Comment fixer les limites ? Cette limite n'est elle pas justement celle qui est fixée par les actionnaires de l'entreprise ?

Les limites sont celles du marché et celles retenues par les actionnaires. Aujourd’hui, la loi indique que le Conseil d’administration peut en pas retenir le vote des actionnaires. Elle pourrait être modifiée mais attention de ne pas tomber dans un populisme outrancier. Il faut sans nul doute renforcer les pouvoirs de contrôle des actionnaires. Certaines entreprises comme Air Liquide ont choisi d’associer fortement les petits actionnaires. Cette société dispose d’une direction dédiée qui assure des missions d’information. Il y a sans nul doute une nécessité de développer la pédagogie financière qui est la meilleure garantie pour assurer un meilleur équilibre des rémunérations.

Quels sont les moyens de lutter contre les excès, et autres "montages" comme celui qui a été révélé en l'espèce, permettant notamment d'échapper au contrôle des actionnaires ? Sans tomber dans une vision moralisatrice, quels sont les moyens de contrôle les plus efficaces 

Le Conseil d’administration doit jouer pleinement son rôle. En France, les conseils d’administration demeurent trop consanguins.

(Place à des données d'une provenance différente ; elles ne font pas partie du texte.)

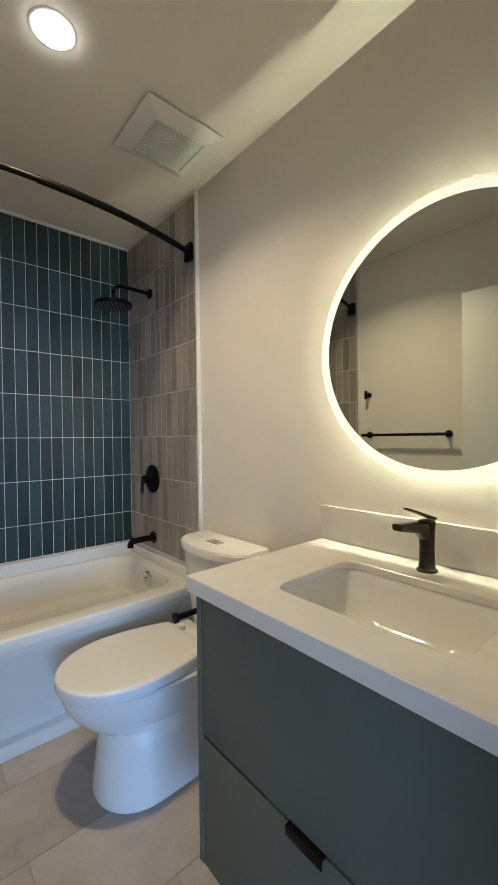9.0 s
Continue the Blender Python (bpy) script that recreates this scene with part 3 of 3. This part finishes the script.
for k in range(7):
    a = radians(15 * k)
    pts.append((TX1 - 0.175 - 0.045 * math.sin(a), SY, AZ + 0.002 - 0.045 * (1 - math.cos(a))))
pts.append((TX1 - 0.221, SY, 1.985))
part("arm", tube(bmesh.new(), pts, 0.0105, 14), BLACKM, s)
hx = TX1 - 0.221
b = rings(bmesh.new(), [oval(hx, SY, 1.992, 0.016, 0.016, 36), oval(hx, SY, 1.972, 0.02, 0.02, 36), oval(hx, SY, 1.966, 0.08, 0.08, 36), oval(hx, SY, 1.960, 0.100, 0.100, 36), oval(hx, SY, 1.947, 0.101, 0.101, 36), oval(hx, SY, 1.942, 0.096, 0.096, 36)])
hd = part("head", b, BLACKM, s)
nz = bmesh.new()
for r, n in ((0.02, 6), (0.042, 12), (0.064, 18), (0.084, 24)):
    for k in range(n):
        t = 2 * math.pi * k / n
        rod(nz, (hx + r * math.cos(t), SY + r * math.sin(t), 1.942), (hx + r * math.cos(t), SY + r * math.sin(t), 1.9395), 0.0035, 6)
tagged(part("nozzles", nz, GREYMETAL, hd, "grey rubber nozzles"), kind="stuff")

r = thing("shower_rod", "curved black shower curtain rod on square flanges", "shower rod")
RZ, RY = 2.142, 6.212
pts = []
for k in range(33):
    u = k / 32 * 2 - 1
    pts.append((ucx + u * (ax - 0.002), RY - 0.135 * (1 - u * u), RZ))
part("rod", tube(bmesh.new(), pts[:18], 0.0115, 14), BLACKM, r)
b = tube(bmesh.new(), pts[16:], 0.0138, 14)
part("rod_sleeve", b, BLACKM, r)
for x0, x1 in ((TX0, TX0 + 0.02), (TX1 - 0.02, TX1)):
    part("flange", bx(x0, x1, RY - 0.03, RY + 0.03, RZ - 0.042, RZ + 0.042, 0.004), BLACKM, r)

# towel hook and bar on the west wall
hk = thing("robe_hook", "small matt black robe hook on the wall", "hook", at=(BX0, 6.085, 1.505))
b = bmesh.new()
rod(b, (0.0, 0, 0), (0.008, 0, 0), 0.019, 24)
part("base", b, BLACKM, hk)
b = bmesh.new()
rod(b, (0.008, 0, 0), (0.042, 0, 0), 0.008, 14)
part("post", b, BLACKM, hk)
part("peg", bx(0.038, 0.05, -0.010, 0.010, -0.030, 0.030, 0.004), BLACKM, hk)
tb = thing("towel_bar", "matt black towel bar on the wall", "towel bar", at=(BX0, 0, 1.222))
for y in (5.54, 6.08):
    b = bmesh.new()
    rod(b, (0.0, y, 0), (0.009, y, 0), 0.023, 28)
    rod(b, (0.009, y, 0), (0.062, y, 0), 0.009, 14)
    part("bracket", b, BLACKM, tb)
b = bmesh.new()
part("bar", rod(b, (0.060, 5.50, 0), (0.060, 6.11, 0), 0.0095, 16), BLACKM, tb)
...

Ils sont composés de managers des grands groupes, issus des mêmes écoles, ayant suivi les mêmes parcours. Il faut des administrateurs réellement actionnaires, des administrateurs disposant de compétences reconnues, des administrateurs indépendants. Plusieurs lois dont Sapin I ont renforcé le rôle des administrateurs et ont favorisé la féminisation des conseils qui étaient bien souvent à 100 % masculin. De même, les comités des rémunérations et ceux en charge de l’éthique se sont généralisés au sein des grands groupes. Mais, au-delà de ces dispositions, la France gagnerait à devenir un pays d’actionnaires. Aujourd’hui moins de 10 % de la population détient des actions. Si demain, c’était 40 %, les rapports de force changeraient surtout si ces actionnaires décidaient de participer aux assemblées générales. Par ailleurs, une autre piste envisageable serait de s’inspirer du modèle allemand en développant le système de cogestion. Afin de responsabiliser les représentants des syndicats et afin de leur donner de véritables moyens de contrôle, il ne serait pas absurde d’augmenter leur nombre au sein des conseils d’administration et de les doter d’un pouvoir de blocage dans un certain nombre de cas. Ce système fonctionne en Allemagne sans que le patronat s’en plaigne.